### RECORDED DATA
□ □ □ □

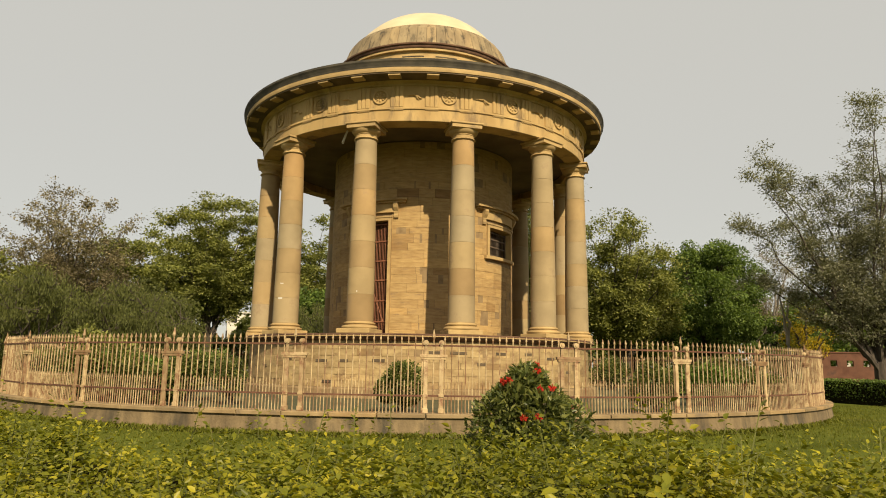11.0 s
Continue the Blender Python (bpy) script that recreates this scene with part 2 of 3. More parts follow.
def box(x0, x1, y0, y1, z0, z1, bevel=0.0):
    bm = bmesh.new()
    bmesh.ops.create_cube(bm, size=1)
    for v in bm.verts:
        v.co = Vector(((x0 + x1) / 2 + v.co.x * (x1 - x0), (y0 + y1) / 2 + v.co.y * (y1 - y0), (z0 + z1) / 2 + v.co.z * (z1 - z0)))
    if bevel:
        bmesh.ops.bevel(bm, geom=bm.edges[:], offset=bevel, segments=1, affect="EDGES")
    bm.verts.index_update()
    out = [tuple(v.co) for v in bm.verts], [tuple(v.index for v in f.verts) for f in bm.faces]
    bm.free()
    return out


def rod(p, q, r0, r1=None, n=6):
    """A tapered rod from p to q."""
    r1 = r0 if r1 is None else r1
    p, q = Vector(p), Vector(q)
    w = (q - p).normalized()
    u = w.orthogonal().normalized()
    v = w.cross(u)
    ring = [u * math.cos(2 * math.pi * i / n) + v * math.sin(2 * math.pi * i / n) for i in range(n)]
    verts = [tuple(p + d * r0) for d in ring] + [tuple(q + d * r1) for d in ring]
    faces = [(i, (i + 1) % n, n + (i + 1) % n, n + i) for i in range(n)] + [tuple(range(n))[::-1], tuple(range(n, 2 * n))]
    return verts, faces


def tube(points, radii, n=6):
    verts, faces = [], []
    for k, (p, r) in enumerate(zip(points, radii)):
        w = (Vector(points[min(k + 1, len(points) - 1)]) - Vector(points[max(k - 1, 0)])).normalized()
        u = w.cross(Vector((0.31, 0.95, 0.05))).normalized()
        v = w.cross(u)
        verts += [tuple(Vector(p) + (u * math.cos(2 * math.pi * i / n) + v * math.sin(2 * math.pi * i / n)) * r) for i in range(n)]
    for k in range(len(points) - 1):
        faces += [(k * n + i, k * n + (i + 1) % n, (k + 1) * n + (i + 1) % n, (k + 1) * n + i) for i in range(n)]
    return verts, faces


# ---- ground ----
ground = thing("ground", "mown green lawn running out to the horizon", "lawn", mesh_of("ground", *merged([lathe([(0.0, -0.02), (18, -0.02), (60, 0.0), (300, 0.0), (2500, -2.0)], 64)]), GRASS), kind="structure")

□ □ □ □

### WRITTEN PROBLEM
Pictures are excluded; copy all other data exactly as shown.

### SOLUTION FOR THIS TASK
11.0 s
Continue the Blender Python (bpy) script that recreates this scene with part 2 of 3. More parts follow.
def box(x0, x1, y0, y1, z0, z1, bevel=0.0):
    bm = bmesh.new()
    bmesh.ops.create_cube(bm, size=1)
    for v in bm.verts:
        v.co = Vector(((x0 + x1) / 2 + v.co.x * (x1 - x0), (y0 + y1) / 2 + v.co.y * (y1 - y0), (z0 + z1) / 2 + v.co.z * (z1 - z0)))
    if bevel:
        bmesh.ops.bevel(bm, geom=bm.edges[:], offset=bevel, segments=1, affect="EDGES")
    bm.verts.index_update()
    out = [tuple(v.co) for v in bm.verts], [tuple(v.index for v in f.verts) for f in bm.faces]
    bm.free()
    return out


def rod(p, q, r0, r1=None, n=6):
    """A tapered rod from p to q."""
    r1 = r0 if r1 is None else r1
    p, q = Vector(p), Vector(q)
    w = (q - p).normalized()
    u = w.orthogonal().normalized()
    v = w.cross(u)
    ring = [u * math.cos(2 * math.pi * i / n) + v * math.sin(2 * math.pi * i / n) for i in range(n)]
    verts = [tuple(p + d * r0) for d in ring] + [tuple(q + d * r1) for d in ring]
    faces = [(i, (i + 1) % n, n + (i + 1) % n, n + i) for i in range(n)] + [tuple(range(n))[::-1], tuple(range(n, 2 * n))]
    return verts, faces


def tube(points, radii, n=6):
    verts, faces = [], []
    for k, (p, r) in enumerate(zip(points, radii)):
        w = (Vector(points[min(k + 1, len(points) - 1)]) - Vector(points[max(k - 1, 0)])).normalized()
        u = w.cross(Vector((0.31, 0.95, 0.05))).normalized()
        v = w.cross(u)
        verts += [tuple(Vector(p) + (u * math.cos(2 * math.pi * i / n) + v * math.sin(2 * math.pi * i / n)) * r) for i in range(n)]
    for k in range(len(points) - 1):
        faces += [(k * n + i, k * n + (i + 1) % n, (k + 1) * n + (i + 1) % n, (k + 1) * n + i) for i in range(n)]
    return verts, faces


# ---- ground ----
ground = thing("ground", "mown green lawn running out to the horizon", "lawn", mesh_of("ground", *merged([lathe([(0.0, -0.02), (18, -0.02), (60, 0.0), (300, 0.0), (2500, -2.0)], 64)]), GRASS), kind="structure")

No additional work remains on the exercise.